After doing a little research, I have to disagree with you. Stephenson vs Binford doesn’t address drivers licenses for private citizens. At the time of the ruling less than half the states had any type of driver’s licenses and not all of those required private citizens to have them. AAMOF, it is illegal to drive without a license in all 50 states. Same goes for an unregistered vehicles.

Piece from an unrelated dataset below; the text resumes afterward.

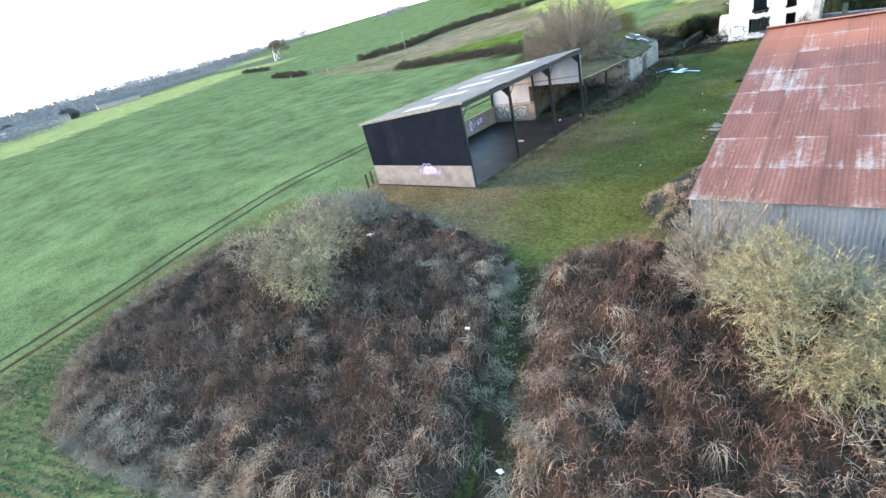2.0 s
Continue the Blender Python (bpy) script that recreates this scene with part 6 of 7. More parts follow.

The fact is SCOTUS has never ruled on the constitutionality of a driver’s license for private citizens and I doubt you’ll ever see them even take on such a case. However, a few state supreme courts have made such rulings and they have been upheld every time. One such case in VA (Thompson v. Smith, 155 VA Supreme Court 1930):
The right of a citizen to travel upon the public highways and to transport his property thereon in the ordinary course of life and business is a common right which he has under his right to enjoy life and liberty, to acquire and possess property, and to pursue happiness and safety. It includes the right in so doing to use the ordinary and usual conveyances of the day; and under the existing modes of travel includes the right to drive a horse-drawn carriage or wagon thereon, or to operate an automobile thereon, for the usual and ordinary purposes of life and business. It is not a mere privilege, like the privilege of moving a house in the street, operating a business stand in the street, or transporting persons or property for hire along the street, which a city may permit or prohibit at will.
The exercise of such a common right the city may, under its police power, regulate in the interest of the public safety and welfare; but it may not arbitrarily or unreasonably prohibit or restrict it, nor may it permit one to exercise it and refuse to permit another of like qualifications, under like conditions and circumstances, to exercise it.
The regulation of the exercise of the right to drive a private automobile on the streets of the city may be accomplished in part by the city by granting, refusing, and revoking, under rules of general application, permits to drive an automobile on its streets; but such permits may not be arbitrarily refused or revoked, or permitted to be held by some and refused to other of like qualifications, under like circumstances and conditions.
While VA ruled it was a in fact a right of the citizen to travel on public roads it also upheld the ability to regulate how that was done “by granting, refusing, and revoking, under rules of general application”. IOW, a private citizen can be required to have a driver’s license. It is a stone cold fact that every time driver’s licenses for private citizens have come before a state Supreme Court the authority of that state to require licenses has never been challenged. It has been upheld time after time.
You might also be interested to hear that such case law exists in California. In 1987 the California Supreme Court upheld the states mandatory auto insurance law. Case law in California specifically requires you to have insurance on your car and upholds state laws concerning licenses and car registrations. By California case law if you have a car that is being driven on the open road it must registered and have insurance.
It seems your case law argument doesn’t hold water.